Exercise description: Write out the material exactly. Do not include the pictures.

Data lines:
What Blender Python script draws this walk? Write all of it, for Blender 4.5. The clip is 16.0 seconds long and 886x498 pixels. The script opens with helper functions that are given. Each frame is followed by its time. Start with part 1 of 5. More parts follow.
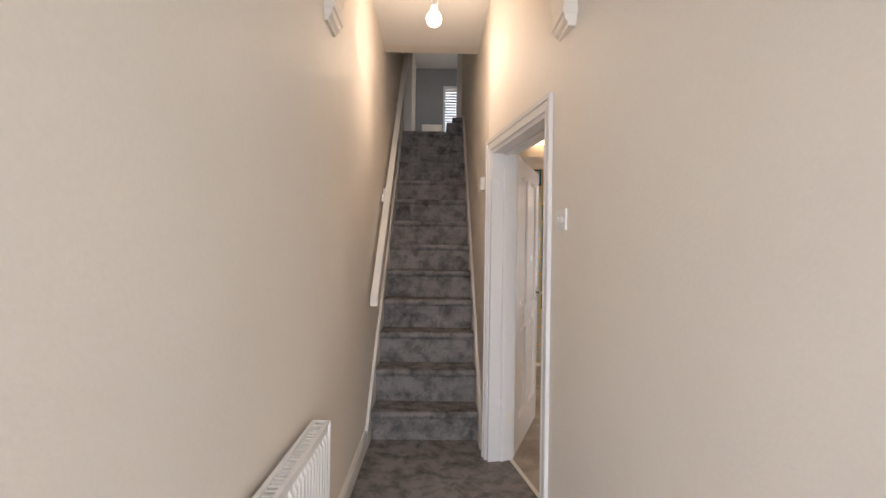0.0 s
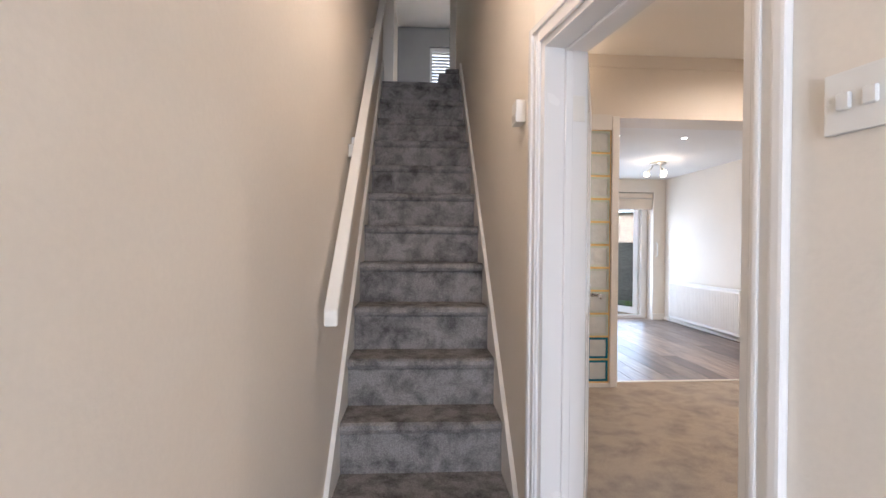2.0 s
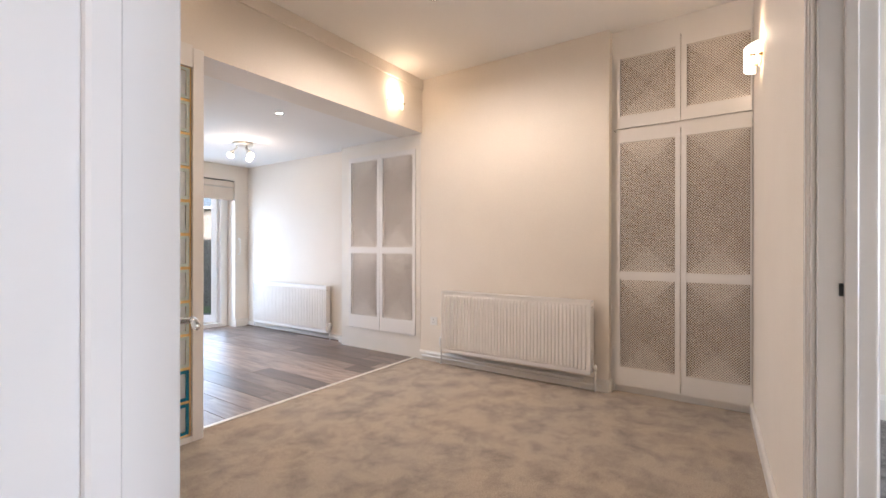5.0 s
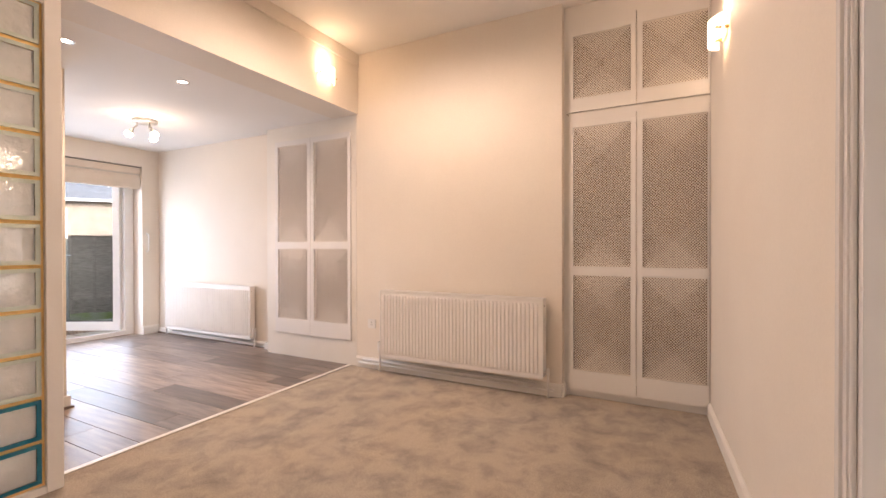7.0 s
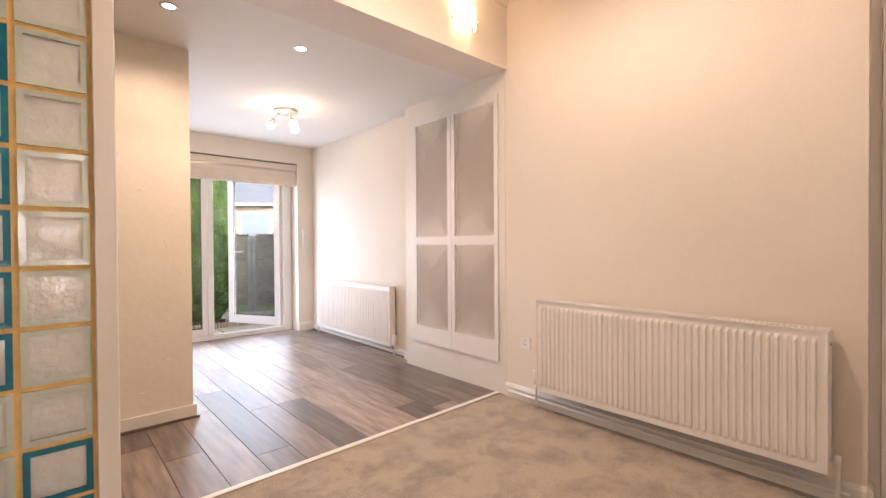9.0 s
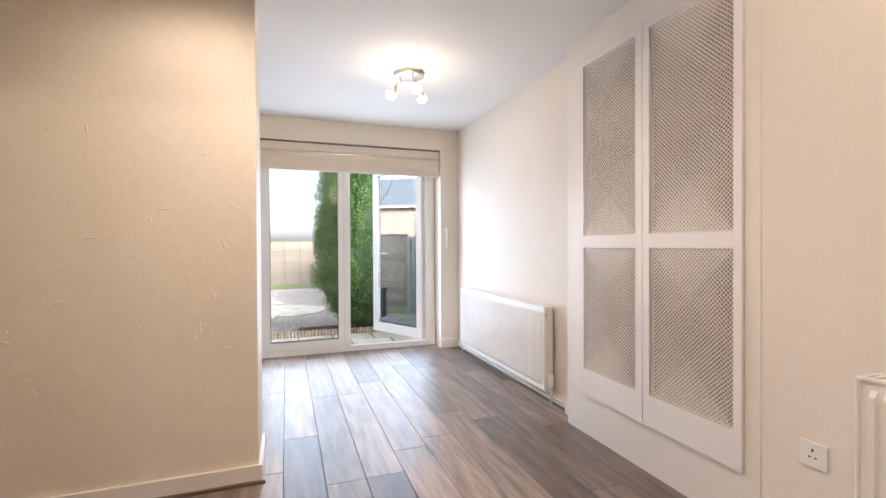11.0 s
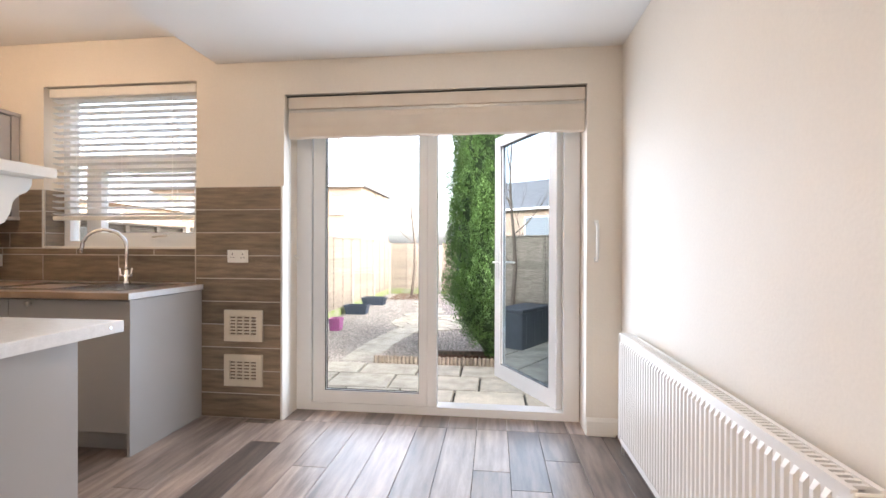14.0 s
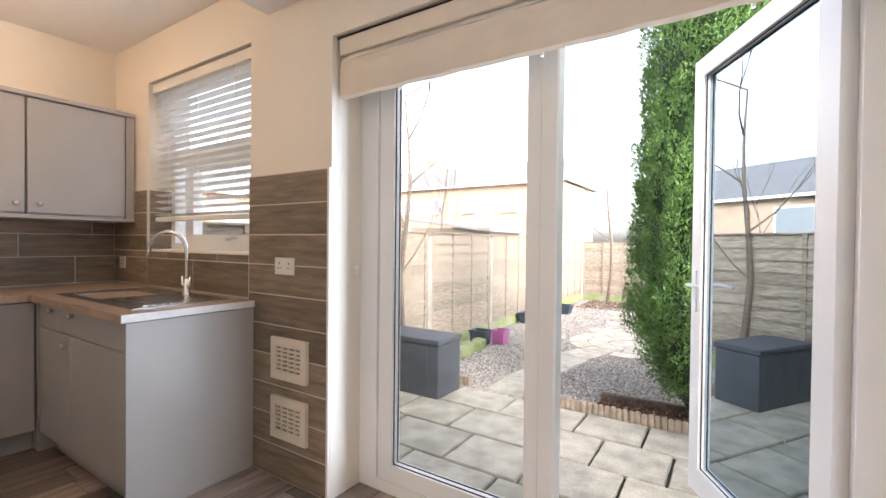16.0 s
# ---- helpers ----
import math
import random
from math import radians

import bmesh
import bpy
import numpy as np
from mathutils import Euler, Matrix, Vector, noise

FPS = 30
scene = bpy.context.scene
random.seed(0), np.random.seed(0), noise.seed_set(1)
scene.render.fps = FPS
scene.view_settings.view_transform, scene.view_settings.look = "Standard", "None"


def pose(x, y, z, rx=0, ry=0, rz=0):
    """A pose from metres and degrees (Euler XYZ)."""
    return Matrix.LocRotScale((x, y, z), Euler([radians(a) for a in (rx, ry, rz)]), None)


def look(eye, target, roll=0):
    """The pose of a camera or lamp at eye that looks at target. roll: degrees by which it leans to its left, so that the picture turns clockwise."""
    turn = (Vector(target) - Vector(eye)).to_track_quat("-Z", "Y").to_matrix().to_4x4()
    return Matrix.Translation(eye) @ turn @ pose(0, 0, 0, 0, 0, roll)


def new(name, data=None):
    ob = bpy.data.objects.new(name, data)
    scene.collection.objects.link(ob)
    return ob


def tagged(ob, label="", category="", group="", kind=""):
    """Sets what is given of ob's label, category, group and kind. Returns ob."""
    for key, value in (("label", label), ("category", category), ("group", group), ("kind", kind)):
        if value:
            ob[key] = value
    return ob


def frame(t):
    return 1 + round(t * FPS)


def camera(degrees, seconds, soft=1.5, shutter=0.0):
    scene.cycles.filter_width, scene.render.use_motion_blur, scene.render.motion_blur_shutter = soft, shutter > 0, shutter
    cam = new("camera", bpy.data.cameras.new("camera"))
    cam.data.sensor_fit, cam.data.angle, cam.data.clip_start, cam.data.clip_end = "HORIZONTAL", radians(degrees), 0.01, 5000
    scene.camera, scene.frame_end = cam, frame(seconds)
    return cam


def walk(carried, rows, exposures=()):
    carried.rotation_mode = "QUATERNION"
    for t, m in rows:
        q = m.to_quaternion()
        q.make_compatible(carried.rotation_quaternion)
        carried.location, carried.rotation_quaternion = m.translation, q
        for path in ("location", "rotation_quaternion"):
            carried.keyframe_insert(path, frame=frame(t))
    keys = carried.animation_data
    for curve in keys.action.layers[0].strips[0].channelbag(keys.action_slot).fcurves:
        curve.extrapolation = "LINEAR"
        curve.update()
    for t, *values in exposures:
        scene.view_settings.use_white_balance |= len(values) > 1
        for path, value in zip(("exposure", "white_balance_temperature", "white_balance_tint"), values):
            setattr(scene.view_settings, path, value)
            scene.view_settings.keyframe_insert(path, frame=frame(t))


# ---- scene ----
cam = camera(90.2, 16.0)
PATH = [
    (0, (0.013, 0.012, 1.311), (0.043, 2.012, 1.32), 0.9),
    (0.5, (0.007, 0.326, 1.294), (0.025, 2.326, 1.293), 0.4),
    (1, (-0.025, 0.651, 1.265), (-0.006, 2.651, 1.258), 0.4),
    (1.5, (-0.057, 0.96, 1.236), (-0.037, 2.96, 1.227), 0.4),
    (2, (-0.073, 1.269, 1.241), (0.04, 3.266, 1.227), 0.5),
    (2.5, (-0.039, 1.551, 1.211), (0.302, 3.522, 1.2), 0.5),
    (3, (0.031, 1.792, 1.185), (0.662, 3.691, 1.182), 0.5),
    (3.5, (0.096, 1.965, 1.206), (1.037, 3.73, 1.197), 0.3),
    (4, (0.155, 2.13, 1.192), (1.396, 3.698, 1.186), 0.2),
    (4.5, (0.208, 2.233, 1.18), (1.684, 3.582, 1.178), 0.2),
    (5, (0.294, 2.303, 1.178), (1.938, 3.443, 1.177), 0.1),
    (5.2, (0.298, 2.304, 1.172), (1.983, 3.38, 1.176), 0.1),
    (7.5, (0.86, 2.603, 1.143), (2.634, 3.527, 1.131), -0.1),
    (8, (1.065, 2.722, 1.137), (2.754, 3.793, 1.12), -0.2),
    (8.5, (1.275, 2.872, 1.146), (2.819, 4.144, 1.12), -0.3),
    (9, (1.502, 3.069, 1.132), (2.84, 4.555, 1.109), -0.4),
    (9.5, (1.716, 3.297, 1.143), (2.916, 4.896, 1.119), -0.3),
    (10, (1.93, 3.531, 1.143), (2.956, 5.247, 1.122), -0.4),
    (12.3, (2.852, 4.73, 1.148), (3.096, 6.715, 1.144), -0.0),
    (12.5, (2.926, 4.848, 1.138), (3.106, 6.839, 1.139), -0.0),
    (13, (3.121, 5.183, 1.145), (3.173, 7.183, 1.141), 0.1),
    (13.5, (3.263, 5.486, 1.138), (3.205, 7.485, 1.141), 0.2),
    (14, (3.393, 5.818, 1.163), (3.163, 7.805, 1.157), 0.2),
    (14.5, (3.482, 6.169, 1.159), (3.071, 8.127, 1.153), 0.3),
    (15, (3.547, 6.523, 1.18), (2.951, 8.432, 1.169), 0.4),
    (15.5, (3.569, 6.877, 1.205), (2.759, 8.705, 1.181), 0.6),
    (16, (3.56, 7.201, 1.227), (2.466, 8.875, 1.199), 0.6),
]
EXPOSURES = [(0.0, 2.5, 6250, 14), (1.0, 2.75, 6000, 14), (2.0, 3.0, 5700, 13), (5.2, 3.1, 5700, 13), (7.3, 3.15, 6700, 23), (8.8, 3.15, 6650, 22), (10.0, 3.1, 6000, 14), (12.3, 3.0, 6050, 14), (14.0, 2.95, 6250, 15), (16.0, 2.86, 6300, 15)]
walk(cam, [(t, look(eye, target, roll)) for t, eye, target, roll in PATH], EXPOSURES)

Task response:
What Blender Python script draws this walk? Write all of it, for Blender 4.5. The clip is 16.0 seconds long and 886x498 pixels. The script opens with helper functions that are given. Each frame is followed by its time. Start with part 1 of 5. More parts follow.
0.0 s
2.0 s
5.0 s
7.0 s
9.0 s
11.0 s
14.0 s
16.0 s
# ---- helpers ----
import math
import random
from math import radians

import bmesh
import bpy
import numpy as np
from mathutils import Euler, Matrix, Vector, noise

FPS = 30
scene = bpy.context.scene
random.seed(0), np.random.seed(0), noise.seed_set(1)
scene.render.fps = FPS
scene.view_settings.view_transform, scene.view_settings.look = "Standard", "None"


def pose(x, y, z, rx=0, ry=0, rz=0):
    """A pose from metres and degrees (Euler XYZ)."""
    return Matrix.LocRotScale((x, y, z), Euler([radians(a) for a in (rx, ry, rz)]), None)


def look(eye, target, roll=0):
    """The pose of a camera or lamp at eye that looks at target. roll: degrees by which it leans to its left, so that the picture turns clockwise."""
    turn = (Vector(target) - Vector(eye)).to_track_quat("-Z", "Y").to_matrix().to_4x4()
    return Matrix.Translation(eye) @ turn @ pose(0, 0, 0, 0, 0, roll)


def new(name, data=None):
    ob = bpy.data.objects.new(name, data)
    scene.collection.objects.link(ob)
    return ob


def tagged(ob, label="", category="", group="", kind=""):
    """Sets what is given of ob's label, category, group and kind. Returns ob."""
    for key, value in (("label", label), ("category", category), ("group", group), ("kind", kind)):
        if value:
            ob[key] = value
    return ob


def frame(t):
    return 1 + round(t * FPS)


def camera(degrees, seconds, soft=1.5, shutter=0.0):
    scene.cycles.filter_width, scene.render.use_motion_blur, scene.render.motion_blur_shutter = soft, shutter > 0, shutter
    cam = new("camera", bpy.data.cameras.new("camera"))
    cam.data.sensor_fit, cam.data.angle, cam.data.clip_start, cam.data.clip_end = "HORIZONTAL", radians(degrees), 0.01, 5000
    scene.camera, scene.frame_end = cam, frame(seconds)
    return cam


def walk(carried, rows, exposures=()):
    carried.rotation_mode = "QUATERNION"
    for t, m in rows:
        q = m.to_quaternion()
        q.make_compatible(carried.rotation_quaternion)
        carried.location, carried.rotation_quaternion = m.translation, q
        for path in ("location", "rotation_quaternion"):
            carried.keyframe_insert(path, frame=frame(t))
    keys = carried.animation_data
    for curve in keys.action.layers[0].strips[0].channelbag(keys.action_slot).fcurves:
        curve.extrapolation = "LINEAR"
        curve.update()
    for t, *values in exposures:
        scene.view_settings.use_white_balance |= len(values) > 1
        for path, value in zip(("exposure", "white_balance_temperature", "white_balance_tint"), values):
            setattr(scene.view_settings, path, value)
            scene.view_settings.keyframe_insert(path, frame=frame(t))


# ---- scene ----
cam = camera(90.2, 16.0)
PATH = [
    (0, (0.013, 0.012, 1.311), (0.043, 2.012, 1.32), 0.9),
    (0.5, (0.007, 0.326, 1.294), (0.025, 2.326, 1.293), 0.4),
    (1, (-0.025, 0.651, 1.265), (-0.006, 2.651, 1.258), 0.4),
    (1.5, (-0.057, 0.96, 1.236), (-0.037, 2.96, 1.227), 0.4),
    (2, (-0.073, 1.269, 1.241), (0.04, 3.266, 1.227), 0.5),
    (2.5, (-0.039, 1.551, 1.211), (0.302, 3.522, 1.2), 0.5),
    (3, (0.031, 1.792, 1.185), (0.662, 3.691, 1.182), 0.5),
    (3.5, (0.096, 1.965, 1.206), (1.037, 3.73, 1.197), 0.3),
    (4, (0.155, 2.13, 1.192), (1.396, 3.698, 1.186), 0.2),
    (4.5, (0.208, 2.233, 1.18), (1.684, 3.582, 1.178), 0.2),
    (5, (0.294, 2.303, 1.178), (1.938, 3.443, 1.177), 0.1),
    (5.2, (0.298, 2.304, 1.172), (1.983, 3.38, 1.176), 0.1),
    (7.5, (0.86, 2.603, 1.143), (2.634, 3.527, 1.131), -0.1),
    (8, (1.065, 2.722, 1.137), (2.754, 3.793, 1.12), -0.2),
    (8.5, (1.275, 2.872, 1.146), (2.819, 4.144, 1.12), -0.3),
    (9, (1.502, 3.069, 1.132), (2.84, 4.555, 1.109), -0.4),
    (9.5, (1.716, 3.297, 1.143), (2.916, 4.896, 1.119), -0.3),
    (10, (1.93, 3.531, 1.143), (2.956, 5.247, 1.122), -0.4),
    (12.3, (2.852, 4.73, 1.148), (3.096, 6.715, 1.144), -0.0),
    (12.5, (2.926, 4.848, 1.138), (3.106, 6.839, 1.139), -0.0),
    (13, (3.121, 5.183, 1.145), (3.173, 7.183, 1.141), 0.1),
    (13.5, (3.263, 5.486, 1.138), (3.205, 7.485, 1.141), 0.2),
    (14, (3.393, 5.818, 1.163), (3.163, 7.805, 1.157), 0.2),
    (14.5, (3.482, 6.169, 1.159), (3.071, 8.127, 1.153), 0.3),
    (15, (3.547, 6.523, 1.18), (2.951, 8.432, 1.169), 0.4),
    (15.5, (3.569, 6.877, 1.205), (2.759, 8.705, 1.181), 0.6),
    (16, (3.56, 7.201, 1.227), (2.466, 8.875, 1.199), 0.6),
]
EXPOSURES = [(0.0, 2.5, 6250, 14), (1.0, 2.75, 6000, 14), (2.0, 3.0, 5700, 13), (5.2, 3.1, 5700, 13), (7.3, 3.15, 6700, 23), (8.8, 3.15, 6650, 22), (10.0, 3.1, 6000, 14), (12.3, 3.0, 6050, 14), (14.0, 2.95, 6250, 15), (16.0, 2.86, 6300, 15)]
walk(cam, [(t, look(eye, target, roll)) for t, eye, target, roll in PATH], EXPOSURES)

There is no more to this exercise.